Drogou-se, prostitui-se. Mas alguém lhe estendeu a mão. Arrumou emprego, conseguiu moradia, passou a ajudar sua mãe. Certa noite, já mulher, quando voltava do trabalho para casa, ouviu um grito “corre”. Não correu, continuou a caminhar porque não devia nada a ninguém, não respondia a crime algum. Porém, a pretensa inocência não importava para a sangrenta e invisível mão dos conservadores, preconceituosos e extremistas, que lhe atacaram (e ainda atacam) com um golpe na cabeça.

Foi empalada, enrolada num colchão e jogada num formigueiro de um terreno baldio. Foi socorrida e resgatada após seis horas de agonia.

O balanço do terror? Teve traumatismo craniano, foi empalada com um pedaço de bambu, que lhe rompeu o baço e todo o intestino grosso. Ficou seis meses em coma. Recebeu alta e quando voltava para casa de ambulância, numa lombada, aconteceu novo rompimento dos intestinos, mais três meses de coma. Realizado o transplante, sobreviveu.

Como está hoje? Trabalha, é respeitada pelos familiares com os quais tem boa e harmoniosa convivência. Porém, os preconceitos (até mesmo via WhatsApp) continuam. Ela segue seu caminho, como todos os seres humanos que se igualam pela luta e pela dor.

Em 2015, em um caso amplamente coberto pela mídia, a atriz, modelo, socialite e ex-atleta Caitlyn Jenner confirmou que estava em processo de transição de gênero, já que se identificava como uma mulher / Foto: Divulgação

A Declaração Universal dos Direitos Humanos garante a todos os seres humanos a liberdade e a igualdade em dignidade e direitos, sendo que a razão e consciência, próprias dos seres HUMANOS, determinam que o agir de cada HUMANO seja pautado no espírito da fraternidade.

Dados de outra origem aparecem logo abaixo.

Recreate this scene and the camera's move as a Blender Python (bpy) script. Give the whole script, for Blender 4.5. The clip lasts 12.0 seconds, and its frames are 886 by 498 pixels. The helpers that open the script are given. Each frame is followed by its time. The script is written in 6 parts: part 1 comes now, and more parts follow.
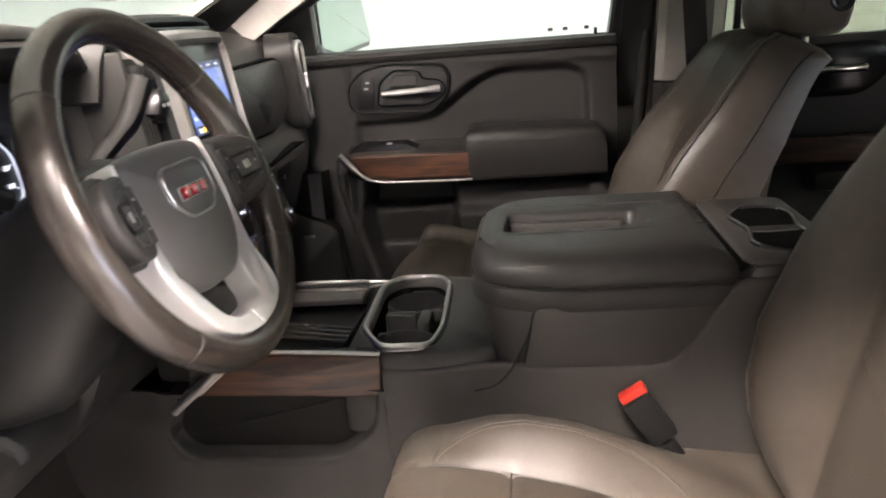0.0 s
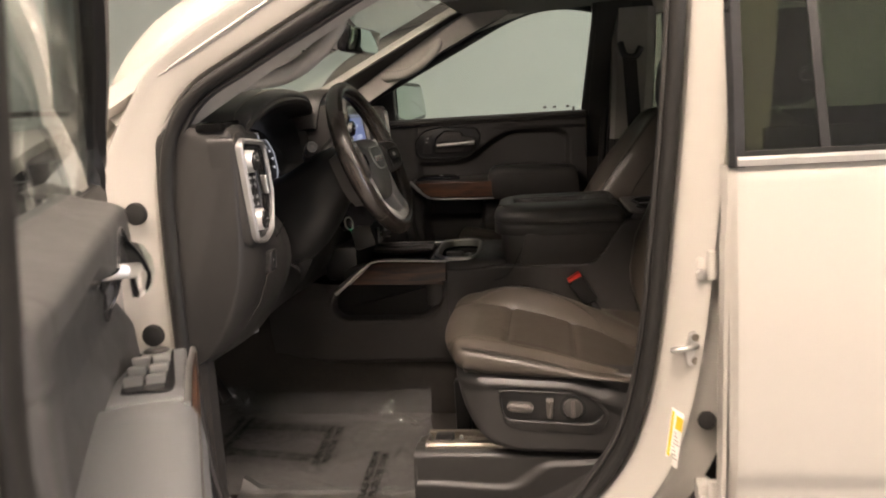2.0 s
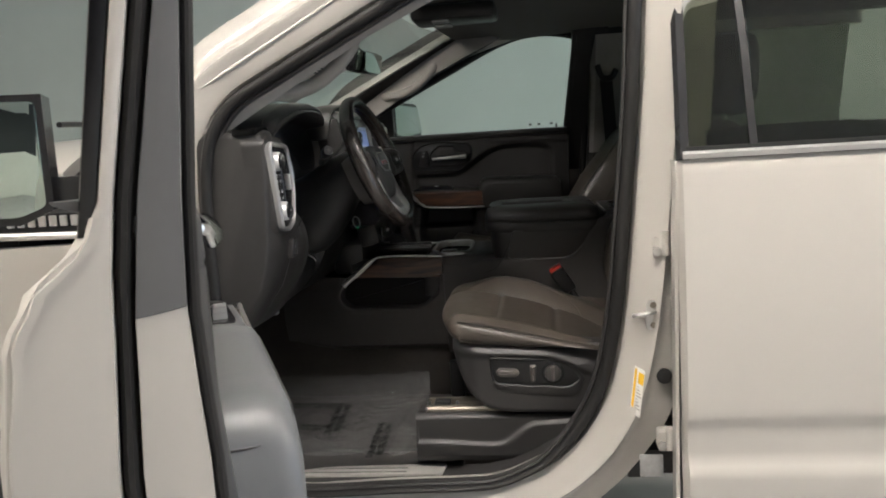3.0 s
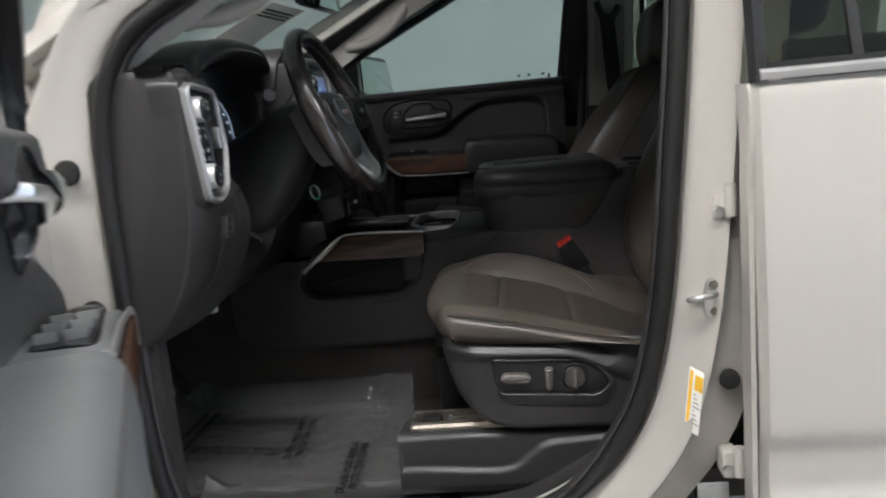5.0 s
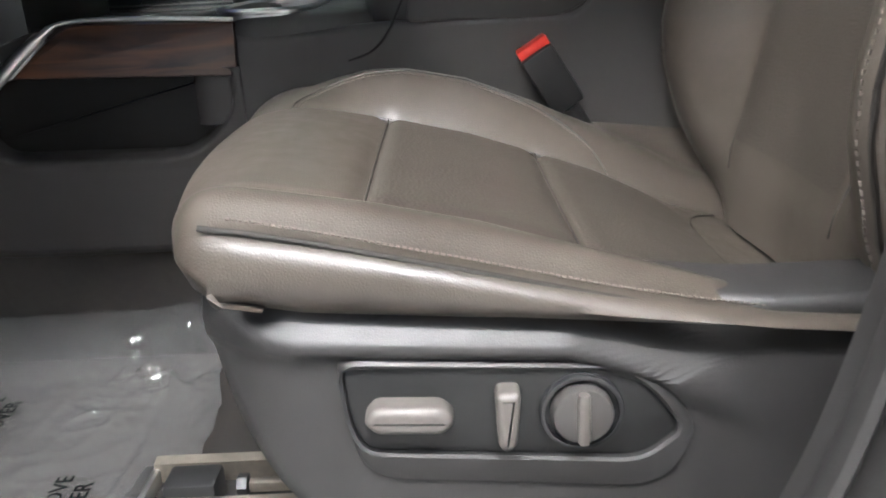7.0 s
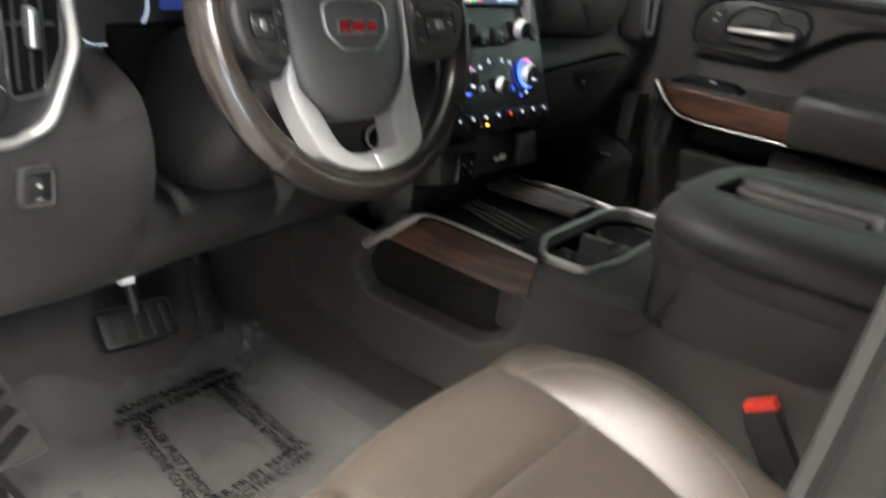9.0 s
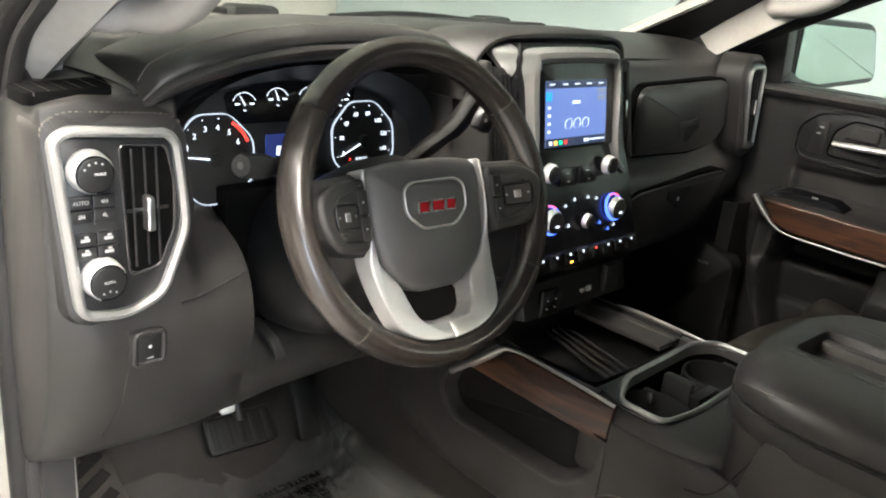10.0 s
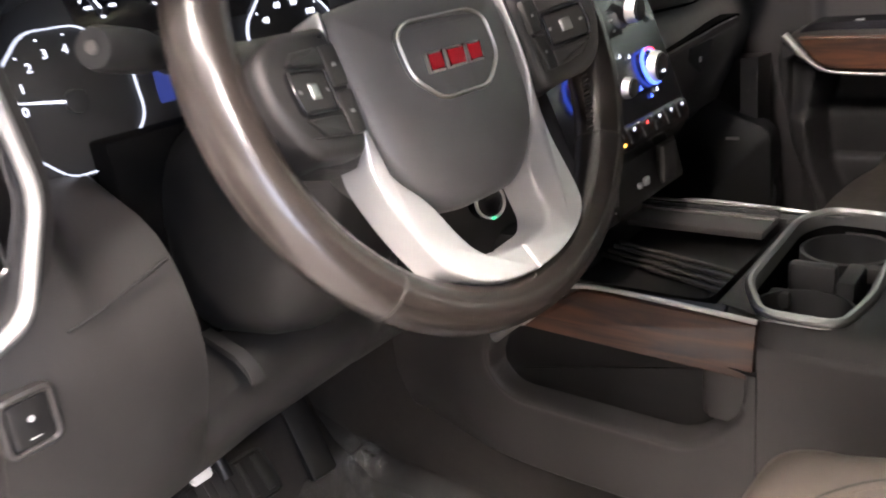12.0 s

Apesar de tudo, Chirley continua sendo ora feliz, ora triste, ora solitária, ora realizada, pois se encontrou e encontrou também uma comunidade que a abraça. Seu gênero tem a ver com sua intimidade e sua sexualidade não interessa a ninguém (por que interessaria?). Por tudo que passou, não sente a necessidade de destilar ódio aos que não a aceitam mulher: ela apenas é.

P.S.: O presente texto é em homenagem a Chirley, que Deus continue a lhe proteger.